GIVEN DATA ::

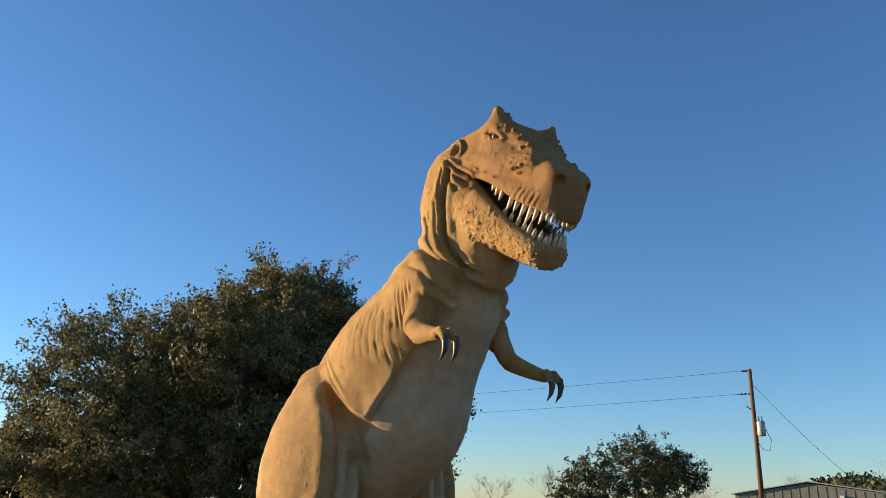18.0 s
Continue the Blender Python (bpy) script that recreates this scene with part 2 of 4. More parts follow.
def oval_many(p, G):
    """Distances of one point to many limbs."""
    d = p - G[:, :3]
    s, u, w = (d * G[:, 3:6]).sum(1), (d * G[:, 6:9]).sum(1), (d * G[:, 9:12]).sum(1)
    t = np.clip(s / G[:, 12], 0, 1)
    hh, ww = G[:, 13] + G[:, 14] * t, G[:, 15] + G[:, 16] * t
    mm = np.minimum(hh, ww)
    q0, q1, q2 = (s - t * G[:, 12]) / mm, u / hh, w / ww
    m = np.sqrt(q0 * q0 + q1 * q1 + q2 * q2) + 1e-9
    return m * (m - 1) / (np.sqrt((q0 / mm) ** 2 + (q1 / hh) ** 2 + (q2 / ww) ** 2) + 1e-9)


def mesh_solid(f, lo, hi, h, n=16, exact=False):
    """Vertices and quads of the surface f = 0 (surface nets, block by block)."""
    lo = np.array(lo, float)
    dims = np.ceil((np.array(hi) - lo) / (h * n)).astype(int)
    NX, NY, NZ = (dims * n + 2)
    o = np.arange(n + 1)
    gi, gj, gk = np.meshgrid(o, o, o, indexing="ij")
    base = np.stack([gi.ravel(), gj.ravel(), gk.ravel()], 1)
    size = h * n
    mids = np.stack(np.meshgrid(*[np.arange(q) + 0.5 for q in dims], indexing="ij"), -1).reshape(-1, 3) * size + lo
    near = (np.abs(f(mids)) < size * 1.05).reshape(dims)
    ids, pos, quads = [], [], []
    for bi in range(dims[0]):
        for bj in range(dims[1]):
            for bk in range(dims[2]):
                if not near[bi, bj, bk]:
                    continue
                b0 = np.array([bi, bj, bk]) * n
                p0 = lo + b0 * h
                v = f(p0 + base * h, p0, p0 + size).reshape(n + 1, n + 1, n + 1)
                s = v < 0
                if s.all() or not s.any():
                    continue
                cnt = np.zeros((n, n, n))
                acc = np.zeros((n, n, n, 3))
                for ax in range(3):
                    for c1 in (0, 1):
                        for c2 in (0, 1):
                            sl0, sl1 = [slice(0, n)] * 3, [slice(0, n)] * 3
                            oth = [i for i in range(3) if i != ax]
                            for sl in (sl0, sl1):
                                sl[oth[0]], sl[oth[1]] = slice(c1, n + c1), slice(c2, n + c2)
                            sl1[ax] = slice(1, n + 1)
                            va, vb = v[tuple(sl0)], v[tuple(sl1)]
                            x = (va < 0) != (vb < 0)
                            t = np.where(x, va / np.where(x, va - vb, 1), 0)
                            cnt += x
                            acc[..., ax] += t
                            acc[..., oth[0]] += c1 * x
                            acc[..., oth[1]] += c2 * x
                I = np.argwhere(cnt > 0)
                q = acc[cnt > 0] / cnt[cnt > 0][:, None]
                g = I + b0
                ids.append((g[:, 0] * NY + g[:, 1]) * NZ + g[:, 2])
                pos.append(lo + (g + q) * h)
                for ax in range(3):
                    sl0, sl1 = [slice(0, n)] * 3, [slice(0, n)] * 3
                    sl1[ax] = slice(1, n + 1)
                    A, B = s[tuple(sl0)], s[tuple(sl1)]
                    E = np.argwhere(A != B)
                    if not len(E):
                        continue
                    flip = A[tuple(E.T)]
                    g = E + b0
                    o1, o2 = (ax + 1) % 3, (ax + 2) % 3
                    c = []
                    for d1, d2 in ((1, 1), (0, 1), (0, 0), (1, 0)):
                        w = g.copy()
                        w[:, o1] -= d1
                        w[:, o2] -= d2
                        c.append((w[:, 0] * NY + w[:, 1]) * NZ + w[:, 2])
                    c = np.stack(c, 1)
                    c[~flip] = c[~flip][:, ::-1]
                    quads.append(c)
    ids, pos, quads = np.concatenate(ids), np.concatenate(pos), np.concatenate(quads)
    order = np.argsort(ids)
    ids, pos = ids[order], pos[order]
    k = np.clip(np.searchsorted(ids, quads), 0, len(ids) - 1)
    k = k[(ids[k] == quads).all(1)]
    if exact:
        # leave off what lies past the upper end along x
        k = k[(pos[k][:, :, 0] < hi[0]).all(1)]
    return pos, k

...

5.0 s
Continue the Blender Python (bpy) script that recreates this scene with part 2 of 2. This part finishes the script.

---

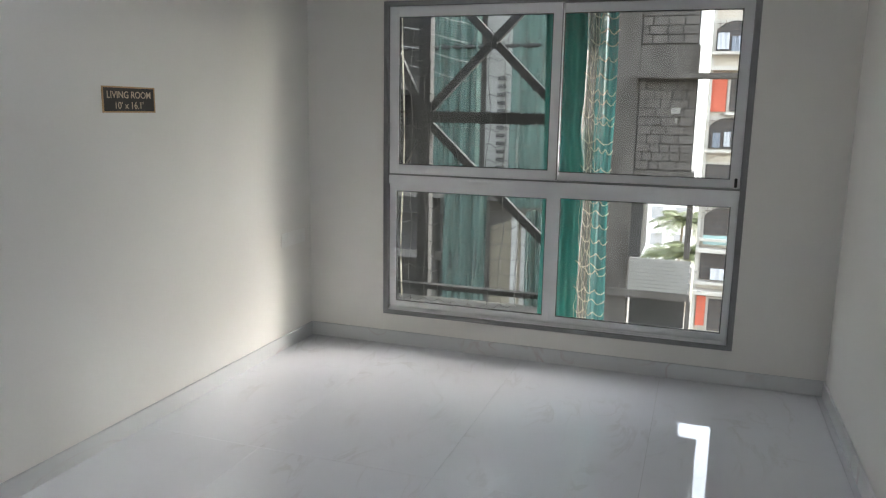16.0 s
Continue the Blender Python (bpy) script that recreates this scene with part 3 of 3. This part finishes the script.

TASK INSTRUCTIONS :: Copy out only the lines above from the one with "More parts follow." to the one with "return m * (m", inclusive, exactly as they stand.

PROBLEM SOLUTION ::
Continue the Blender Python (bpy) script that recreates this scene with part 2 of 4. More parts follow.
def oval_many(p, G):
    """Distances of one point to many limbs."""
    d = p - G[:, :3]
    s, u, w = (d * G[:, 3:6]).sum(1), (d * G[:, 6:9]).sum(1), (d * G[:, 9:12]).sum(1)
    t = np.clip(s / G[:, 12], 0, 1)
    hh, ww = G[:, 13] + G[:, 14] * t, G[:, 15] + G[:, 16] * t
    mm = np.minimum(hh, ww)
    q0, q1, q2 = (s - t * G[:, 12]) / mm, u / hh, w / ww
    m = np.sqrt(q0 * q0 + q1 * q1 + q2 * q2) + 1e-9
    return m * (m - 1) / (np.sqrt((q0 / mm) ** 2 + (q1 / hh) ** 2 + (q2 / ww) ** 2) + 1e-9)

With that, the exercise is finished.